Earlier this year, Ealing Council became the first place in the UK to enact a ‘bufferzone’ (an area around an abortion clinic where activists both for and against abortion are prohibited from congregating) in response to complaints about the anti-abortion activists outside of a clinic. For abortion rights activists, ‘bufferzones’ are a proportionate measure to reduce the harassment of women and protect their healthcare privacy. Anti-abortion activists seem them as an attack on their freedoms to assemble and practice their religion. Importantly, in the case of Ealing, the complaints about the presence and behaviour of the anti-abortion activists arose not just from women accessing abortion and the clinic staff, but also from passers-by and those living in the vicinity. Many parents had particular objections to the signs used by anti-abortion activists around the clinic.

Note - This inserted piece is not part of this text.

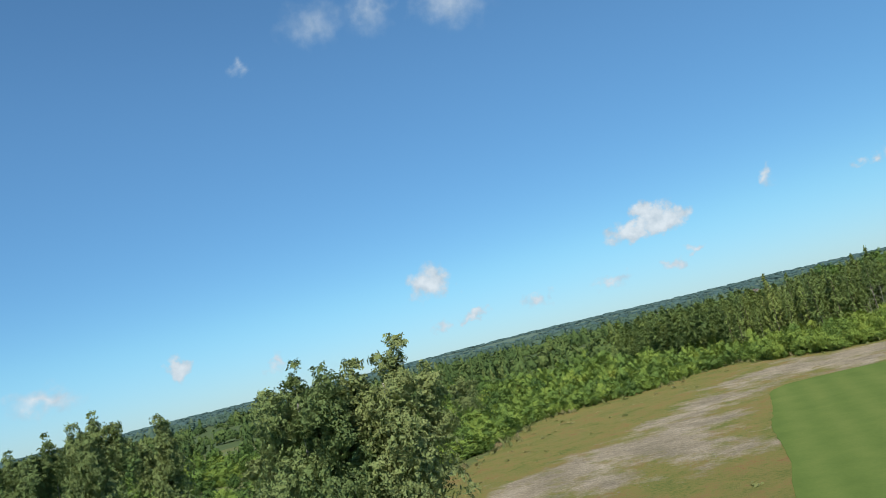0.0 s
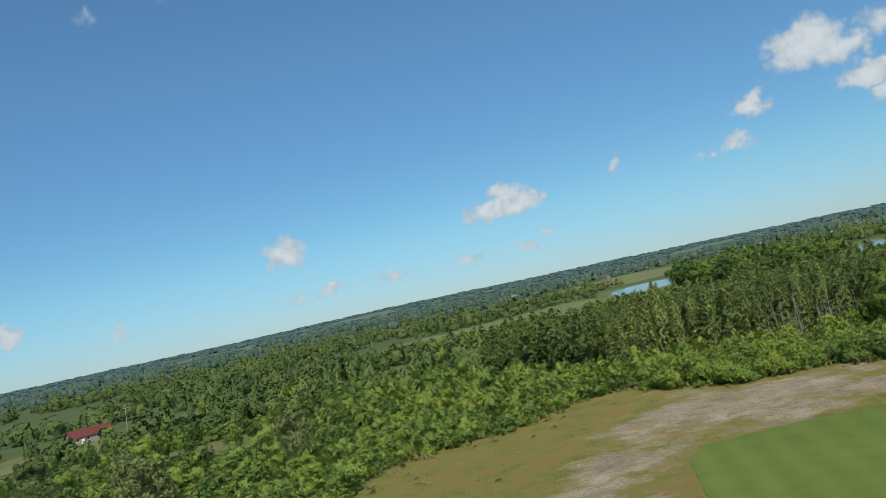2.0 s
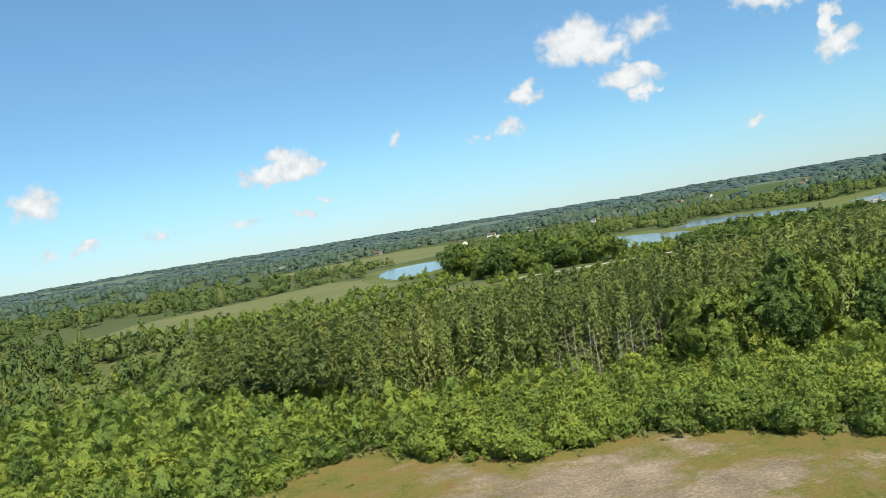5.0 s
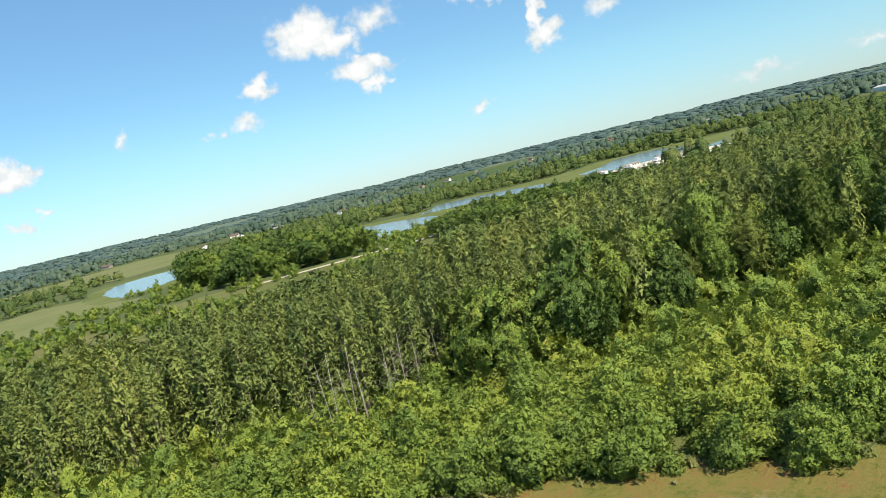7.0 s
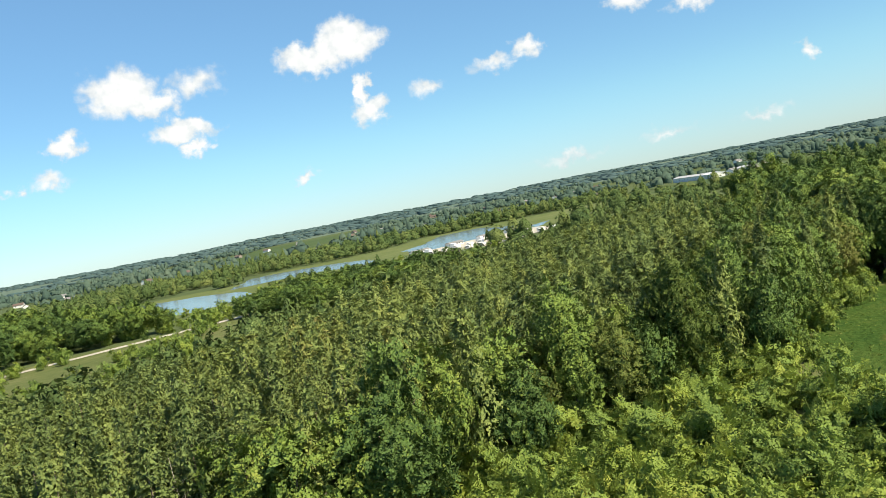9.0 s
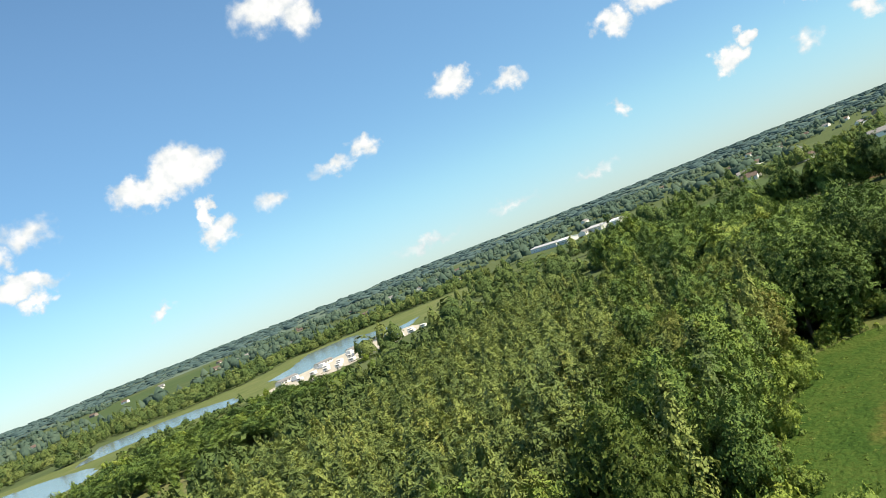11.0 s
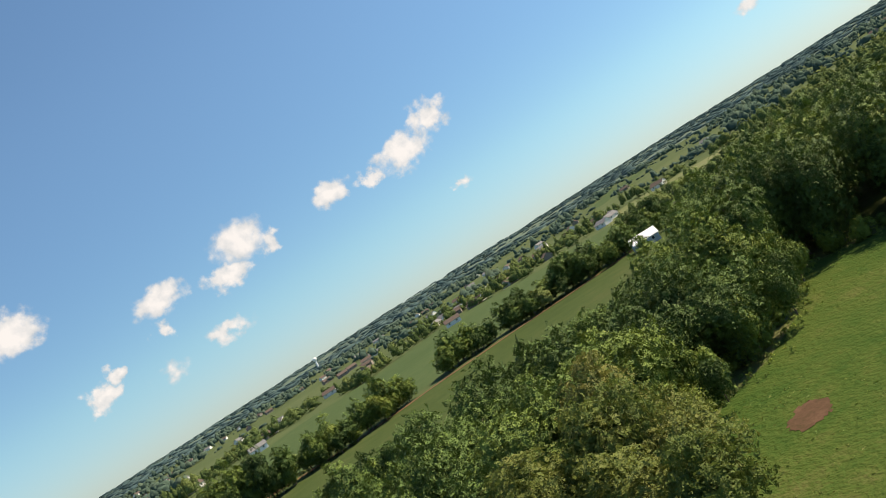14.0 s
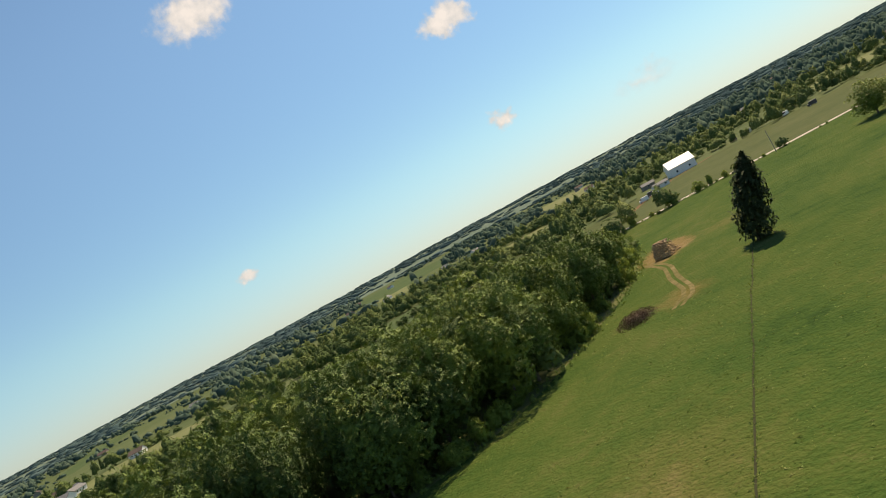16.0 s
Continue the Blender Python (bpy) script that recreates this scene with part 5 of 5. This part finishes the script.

This example emphasises conflicts over public space and the relationship between freedom of religion and women’s access to healthcare. In the British context, participants at prayer vigils are likely to identify as Catholic, and specific Catholic symbolism, such as rosary beads, and images of Our Lady of Guadalupe, are utilised as part of the public display opposing abortion. The use of Our Lady of Guadalupe is important, as this image denotes a pregnant Madonna. Although more typically, this image is utilised to signify the conversion of Mexico to Christianity, the image has been reappropriated by anti-abortion activists, becoming a significant symbol in their campaign, with her image worn as badges, depicted on clothing such as T-shirts, and her image carried through the streets in anti-abortion processions. Meanwhile, pro-choice counter-activists also deploy religious symbols in their campaigning. It may be assumed that this takes an anti-religion line, but often it is more complex than this. One notable example is a pro-choice activist in Nottingham dressing up as Jesus, holding a sign saying “I never said that”, and pointing at an anti-abortion poster. A police community support officer told him to remove the costume, it being interpreted as offensive to religion. But the campaigner was making an important theological point about the absence of any Gospel teaching on abortion. This battle over space and how religious symbolism is utilised in abortion debates looks likely to continue as the use of ‘buffer zones’ is debated more widely.